Task | Transcribe the listing that follows in full, omitting pictures.

╭─ Data section

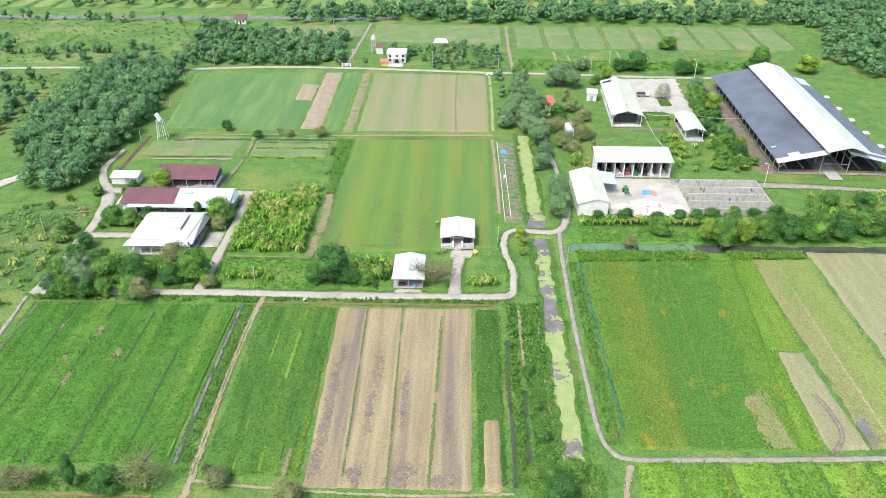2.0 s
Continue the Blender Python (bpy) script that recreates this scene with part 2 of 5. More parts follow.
BLUE = material("blue_tarpaulin", (0.1, 0.25, 0.5), (0.2, 0.4, 0.65), 0.7, rough=0.5, fine=0.2, grain=0.3)
ORANGE = material("orange_tarpaulin", (0.5, 0.2, 0.1), (0.6, 0.3, 0.18), 0.7, rough=0.5, fine=0.2)
SACK = material("white_sacks", (0.52, 0.47, 0.45), (0.68, 0.63, 0.6), 0.8, rough=0.6, fine=0.2, island=0.25, grain=0.15)
GREEN_PAINT = material("green_machine_paint", (0.03, 0.2, 0.07), (0.05, 0.28, 0.1), 0.5, rough=0.4, fine=0.1)
RED_PAINT = material("faded_red_paint", (0.5, 0.13, 0.09), (0.6, 0.2, 0.15), 1.0, rough=0.6, fine=0.1)
YELLOW_PAINT = material("yellow_paint", (0.6, 0.45, 0.12), (0.7, 0.55, 0.2), 1.0, rough=0.6, fine=0.1)
TRODDEN = material("trodden_earth", (0.13, 0.105, 0.085), (0.23, 0.185, 0.145), 1.8, fine=0.25)
GARDEN = material("garden_soil", (0.1, 0.18, 0.06), (0.27, 0.225, 0.165), 1.8, fine=0.3, extra=(0.13, 0.22, 0.06), extra_size=5, extra_cut=0.5, contrast=0.25)
RUBBER = material("rubber", (0.02, 0.02, 0.02), (0.035, 0.035, 0.035), 0.3, rough=0.8, fine=0.1)
GLASS = material("dark_glass", (0.02, 0.025, 0.03), (0.035, 0.04, 0.045), 1.0, rough=0.08, bump=0.0, fine=0.3, grain=0.05)
SOLAR = material("solar_cells", (0.03, 0.045, 0.09), (0.05, 0.065, 0.12), 0.5, rough=0.15, bump=0.0, fine=0.2)
WATER = material("murky_water", (0.05, 0.06, 0.045), (0.09, 0.1, 0.075), 4.0, rough=0.07, bump=0.04, fine=1.5, grain=0.1)
WATER_GREY = material("silty_water", (0.16, 0.15, 0.145), (0.24, 0.225, 0.21), 3.0, rough=0.12, bump=0.04, fine=1.5, grain=0.1)
WATER_BROWN = material("brown_water", (0.1, 0.075, 0.05), (0.16, 0.115, 0.075), 3.0, rough=0.12, bump=0.04, fine=1.5, grain=0.1)
WATER_GREEN = material("green_water", (0.1, 0.2, 0.12), (0.14, 0.25, 0.15), 1.6, rough=0.4, bump=0.1, fine=0.35, grain=0.35, extra=(0.07, 0.12, 0.08), extra_size=5, extra_cut=0.6)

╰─

Expected answer |
2.0 s
Continue the Blender Python (bpy) script that recreates this scene with part 2 of 5. More parts follow.
BLUE = material("blue_tarpaulin", (0.1, 0.25, 0.5), (0.2, 0.4, 0.65), 0.7, rough=0.5, fine=0.2, grain=0.3)
ORANGE = material("orange_tarpaulin", (0.5, 0.2, 0.1), (0.6, 0.3, 0.18), 0.7, rough=0.5, fine=0.2)
SACK = material("white_sacks", (0.52, 0.47, 0.45), (0.68, 0.63, 0.6), 0.8, rough=0.6, fine=0.2, island=0.25, grain=0.15)
GREEN_PAINT = material("green_machine_paint", (0.03, 0.2, 0.07), (0.05, 0.28, 0.1), 0.5, rough=0.4, fine=0.1)
RED_PAINT = material("faded_red_paint", (0.5, 0.13, 0.09), (0.6, 0.2, 0.15), 1.0, rough=0.6, fine=0.1)
YELLOW_PAINT = material("yellow_paint", (0.6, 0.45, 0.12), (0.7, 0.55, 0.2), 1.0, rough=0.6, fine=0.1)
TRODDEN = material("trodden_earth", (0.13, 0.105, 0.085), (0.23, 0.185, 0.145), 1.8, fine=0.25)
GARDEN = material("garden_soil", (0.1, 0.18, 0.06), (0.27, 0.225, 0.165), 1.8, fine=0.3, extra=(0.13, 0.22, 0.06), extra_size=5, extra_cut=0.5, contrast=0.25)
RUBBER = material("rubber", (0.02, 0.02, 0.02), (0.035, 0.035, 0.035), 0.3, rough=0.8, fine=0.1)
GLASS = material("dark_glass", (0.02, 0.025, 0.03), (0.035, 0.04, 0.045), 1.0, rough=0.08, bump=0.0, fine=0.3, grain=0.05)
SOLAR = material("solar_cells", (0.03, 0.045, 0.09), (0.05, 0.065, 0.12), 0.5, rough=0.15, bump=0.0, fine=0.2)
WATER = material("murky_water", (0.05, 0.06, 0.045), (0.09, 0.1, 0.075), 4.0, rough=0.07, bump=0.04, fine=1.5, grain=0.1)
WATER_GREY = material("silty_water", (0.16, 0.15, 0.145), (0.24, 0.225, 0.21), 3.0, rough=0.12, bump=0.04, fine=1.5, grain=0.1)
WATER_BROWN = material("brown_water", (0.1, 0.075, 0.05), (0.16, 0.115, 0.075), 3.0, rough=0.12, bump=0.04, fine=1.5, grain=0.1)
WATER_GREEN = material("green_water", (0.1, 0.2, 0.12), (0.14, 0.25, 0.15), 1.6, rough=0.4, bump=0.1, fine=0.35, grain=0.35, extra=(0.07, 0.12, 0.08), extra_size=5, extra_cut=0.6)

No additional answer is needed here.